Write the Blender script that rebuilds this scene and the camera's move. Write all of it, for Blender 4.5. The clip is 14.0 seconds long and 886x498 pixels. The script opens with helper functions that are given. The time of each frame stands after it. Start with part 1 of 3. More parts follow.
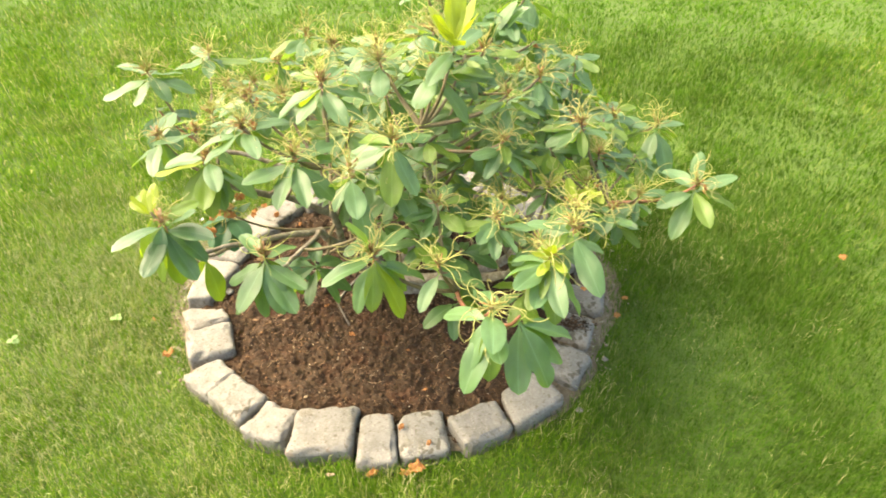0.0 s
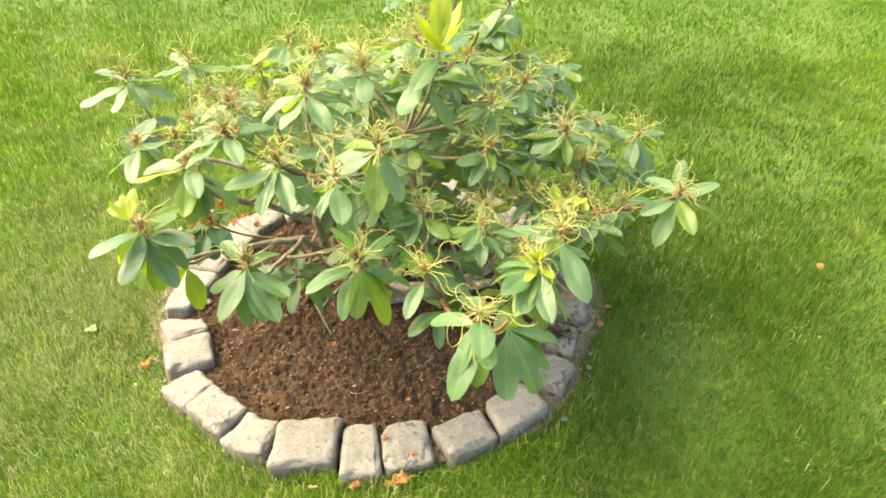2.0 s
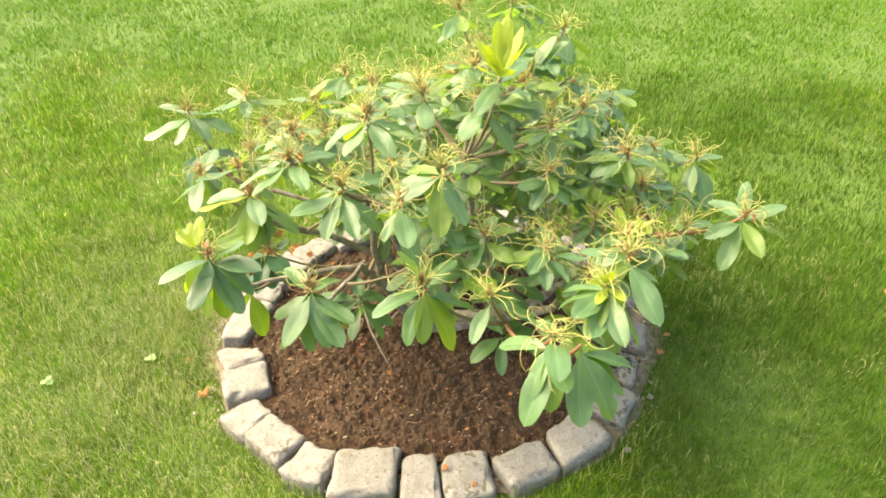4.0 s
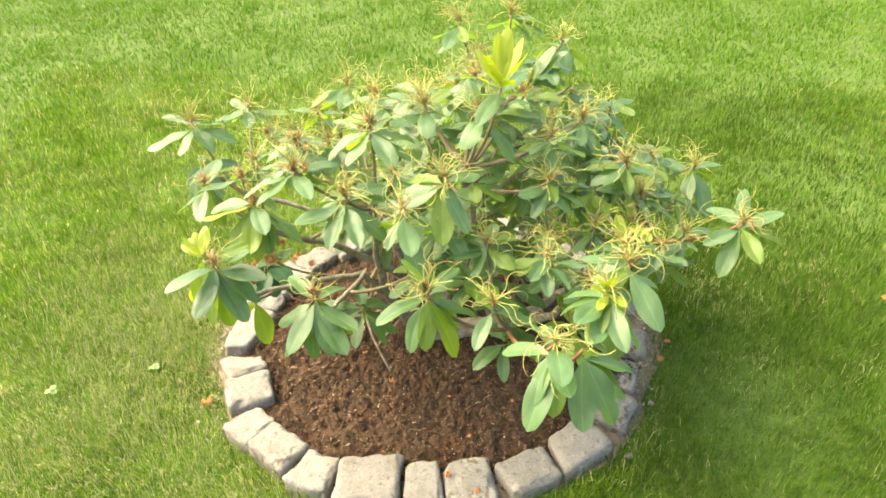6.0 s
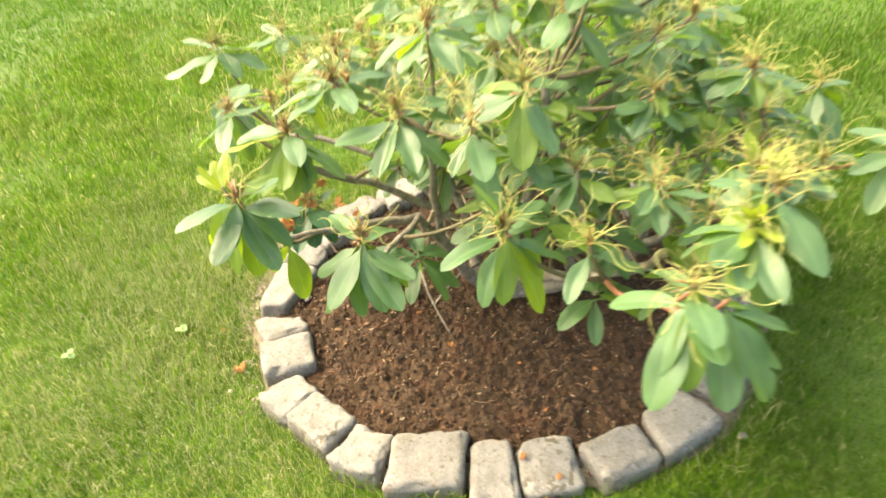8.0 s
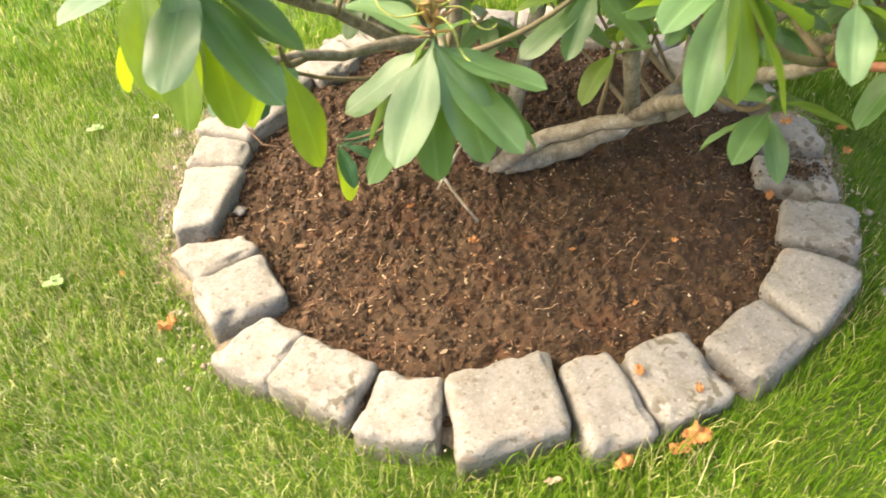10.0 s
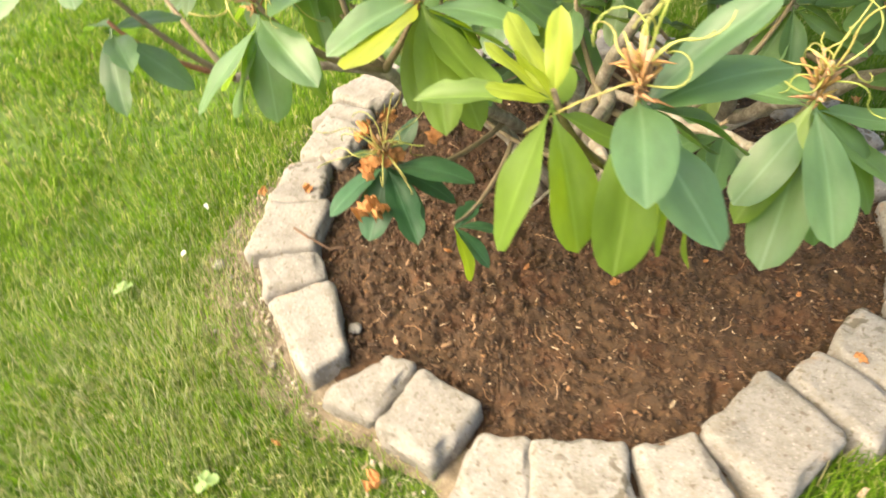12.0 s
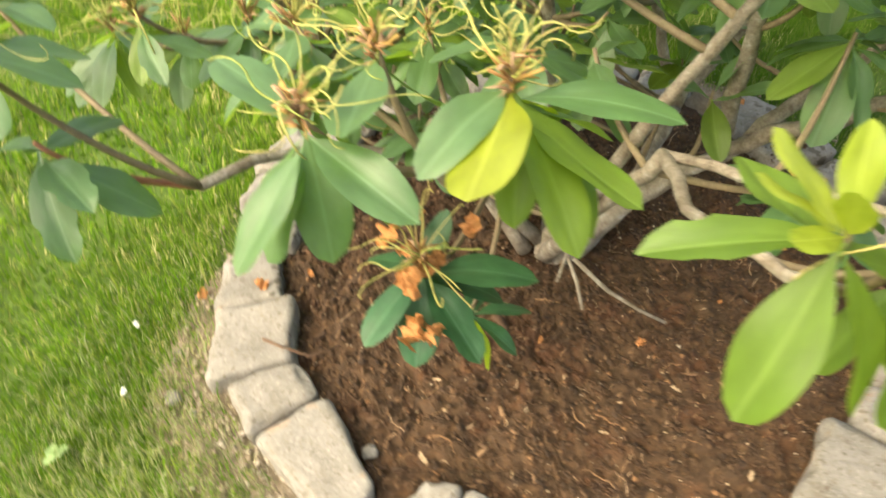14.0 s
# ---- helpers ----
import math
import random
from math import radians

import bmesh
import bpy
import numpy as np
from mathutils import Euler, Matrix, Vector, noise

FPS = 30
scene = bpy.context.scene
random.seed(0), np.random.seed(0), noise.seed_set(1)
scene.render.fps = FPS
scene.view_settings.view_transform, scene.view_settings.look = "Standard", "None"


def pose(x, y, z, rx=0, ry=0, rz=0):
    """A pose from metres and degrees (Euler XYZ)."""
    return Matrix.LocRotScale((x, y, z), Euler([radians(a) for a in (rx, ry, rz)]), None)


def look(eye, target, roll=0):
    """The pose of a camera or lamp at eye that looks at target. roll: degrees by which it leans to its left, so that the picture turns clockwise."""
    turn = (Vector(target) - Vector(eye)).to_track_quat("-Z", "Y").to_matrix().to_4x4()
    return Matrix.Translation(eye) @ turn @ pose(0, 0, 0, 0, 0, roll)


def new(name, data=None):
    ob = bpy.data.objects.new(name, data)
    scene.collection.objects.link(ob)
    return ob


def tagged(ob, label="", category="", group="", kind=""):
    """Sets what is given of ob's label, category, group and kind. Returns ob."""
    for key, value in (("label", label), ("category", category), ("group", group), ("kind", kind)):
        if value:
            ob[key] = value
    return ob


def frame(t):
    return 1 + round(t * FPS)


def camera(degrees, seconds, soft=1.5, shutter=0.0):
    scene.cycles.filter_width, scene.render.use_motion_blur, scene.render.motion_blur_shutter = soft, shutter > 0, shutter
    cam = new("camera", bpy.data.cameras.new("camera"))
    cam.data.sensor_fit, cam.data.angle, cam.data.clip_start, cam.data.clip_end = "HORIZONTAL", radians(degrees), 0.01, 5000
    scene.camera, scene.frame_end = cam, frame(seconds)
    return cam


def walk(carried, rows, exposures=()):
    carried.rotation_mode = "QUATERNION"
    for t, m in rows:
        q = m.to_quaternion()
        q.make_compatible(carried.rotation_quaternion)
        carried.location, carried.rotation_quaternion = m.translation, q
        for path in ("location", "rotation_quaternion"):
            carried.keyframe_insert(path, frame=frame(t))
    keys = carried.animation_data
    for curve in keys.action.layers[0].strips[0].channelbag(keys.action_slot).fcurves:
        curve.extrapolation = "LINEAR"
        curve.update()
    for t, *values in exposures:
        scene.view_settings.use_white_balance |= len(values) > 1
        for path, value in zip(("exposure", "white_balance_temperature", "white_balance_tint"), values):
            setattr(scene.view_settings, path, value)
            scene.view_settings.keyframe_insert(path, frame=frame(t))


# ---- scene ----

- TASK PROMPT -
Go through the material above and count the lines that contain "shutter"; give that number alone.

- REPLY -
2